[Start STORED DATA]

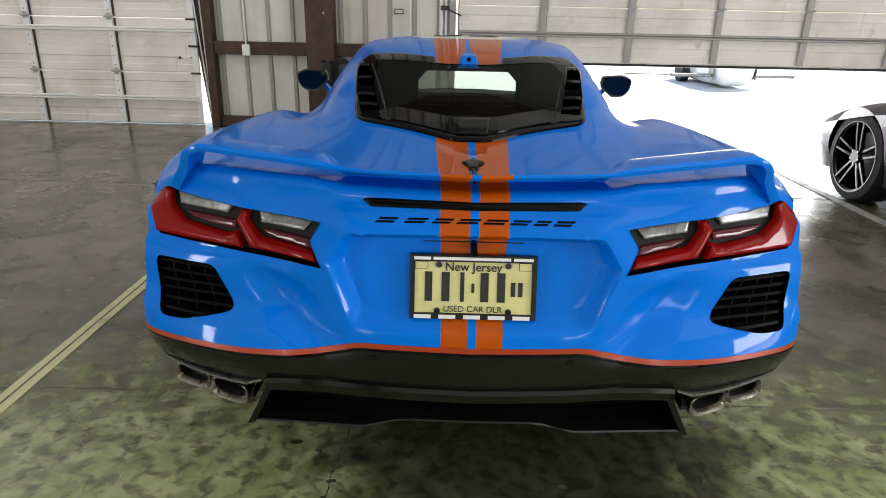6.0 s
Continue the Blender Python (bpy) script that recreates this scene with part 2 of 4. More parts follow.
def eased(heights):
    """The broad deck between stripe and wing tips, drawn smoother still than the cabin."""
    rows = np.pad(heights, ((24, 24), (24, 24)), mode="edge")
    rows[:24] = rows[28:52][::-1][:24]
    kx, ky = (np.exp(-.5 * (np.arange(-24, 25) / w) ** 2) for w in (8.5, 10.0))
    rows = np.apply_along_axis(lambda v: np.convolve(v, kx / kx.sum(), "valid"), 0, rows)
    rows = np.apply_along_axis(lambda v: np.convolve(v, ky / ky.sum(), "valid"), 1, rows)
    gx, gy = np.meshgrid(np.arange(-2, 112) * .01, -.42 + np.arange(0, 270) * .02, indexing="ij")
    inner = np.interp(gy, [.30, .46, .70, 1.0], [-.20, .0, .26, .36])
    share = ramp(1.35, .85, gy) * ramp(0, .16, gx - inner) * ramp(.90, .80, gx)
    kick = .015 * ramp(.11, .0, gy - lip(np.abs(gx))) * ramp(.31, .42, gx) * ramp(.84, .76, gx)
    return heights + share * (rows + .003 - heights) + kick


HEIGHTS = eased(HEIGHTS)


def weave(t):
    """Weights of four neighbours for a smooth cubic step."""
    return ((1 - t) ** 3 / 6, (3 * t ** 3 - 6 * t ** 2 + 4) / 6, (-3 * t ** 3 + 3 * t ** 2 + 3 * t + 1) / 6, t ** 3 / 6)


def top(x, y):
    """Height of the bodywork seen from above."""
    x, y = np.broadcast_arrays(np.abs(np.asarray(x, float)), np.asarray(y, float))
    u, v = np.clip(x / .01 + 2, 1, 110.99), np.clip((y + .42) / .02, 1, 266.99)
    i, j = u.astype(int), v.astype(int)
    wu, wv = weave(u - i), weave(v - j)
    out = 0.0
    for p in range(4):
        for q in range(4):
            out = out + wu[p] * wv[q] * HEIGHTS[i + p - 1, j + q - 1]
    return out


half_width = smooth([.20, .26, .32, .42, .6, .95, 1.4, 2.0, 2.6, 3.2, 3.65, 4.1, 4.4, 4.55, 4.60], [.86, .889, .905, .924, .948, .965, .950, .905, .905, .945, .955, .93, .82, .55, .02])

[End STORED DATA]

Transcribe all the data word for word; the images stay out.

PROBLEM SOLUTION =>
6.0 s
Continue the Blender Python (bpy) script that recreates this scene with part 2 of 4. More parts follow.
def eased(heights):
    """The broad deck between stripe and wing tips, drawn smoother still than the cabin."""
    rows = np.pad(heights, ((24, 24), (24, 24)), mode="edge")
    rows[:24] = rows[28:52][::-1][:24]
    kx, ky = (np.exp(-.5 * (np.arange(-24, 25) / w) ** 2) for w in (8.5, 10.0))
    rows = np.apply_along_axis(lambda v: np.convolve(v, kx / kx.sum(), "valid"), 0, rows)
    rows = np.apply_along_axis(lambda v: np.convolve(v, ky / ky.sum(), "valid"), 1, rows)
    gx, gy = np.meshgrid(np.arange(-2, 112) * .01, -.42 + np.arange(0, 270) * .02, indexing="ij")
    inner = np.interp(gy, [.30, .46, .70, 1.0], [-.20, .0, .26, .36])
    share = ramp(1.35, .85, gy) * ramp(0, .16, gx - inner) * ramp(.90, .80, gx)
    kick = .015 * ramp(.11, .0, gy - lip(np.abs(gx))) * ramp(.31, .42, gx) * ramp(.84, .76, gx)
    return heights + share * (rows + .003 - heights) + kick


HEIGHTS = eased(HEIGHTS)


def weave(t):
    """Weights of four neighbours for a smooth cubic step."""
    return ((1 - t) ** 3 / 6, (3 * t ** 3 - 6 * t ** 2 + 4) / 6, (-3 * t ** 3 + 3 * t ** 2 + 3 * t + 1) / 6, t ** 3 / 6)


def top(x, y):
    """Height of the bodywork seen from above."""
    x, y = np.broadcast_arrays(np.abs(np.asarray(x, float)), np.asarray(y, float))
    u, v = np.clip(x / .01 + 2, 1, 110.99), np.clip((y + .42) / .02, 1, 266.99)
    i, j = u.astype(int), v.astype(int)
    wu, wv = weave(u - i), weave(v - j)
    out = 0.0
    for p in range(4):
        for q in range(4):
            out = out + wu[p] * wv[q] * HEIGHTS[i + p - 1, j + q - 1]
    return out


half_width = smooth([.20, .26, .32, .42, .6, .95, 1.4, 2.0, 2.6, 3.2, 3.65, 4.1, 4.4, 4.55, 4.60], [.86, .889, .905, .924, .948, .965, .950, .905, .905, .945, .955, .93, .82, .55, .02])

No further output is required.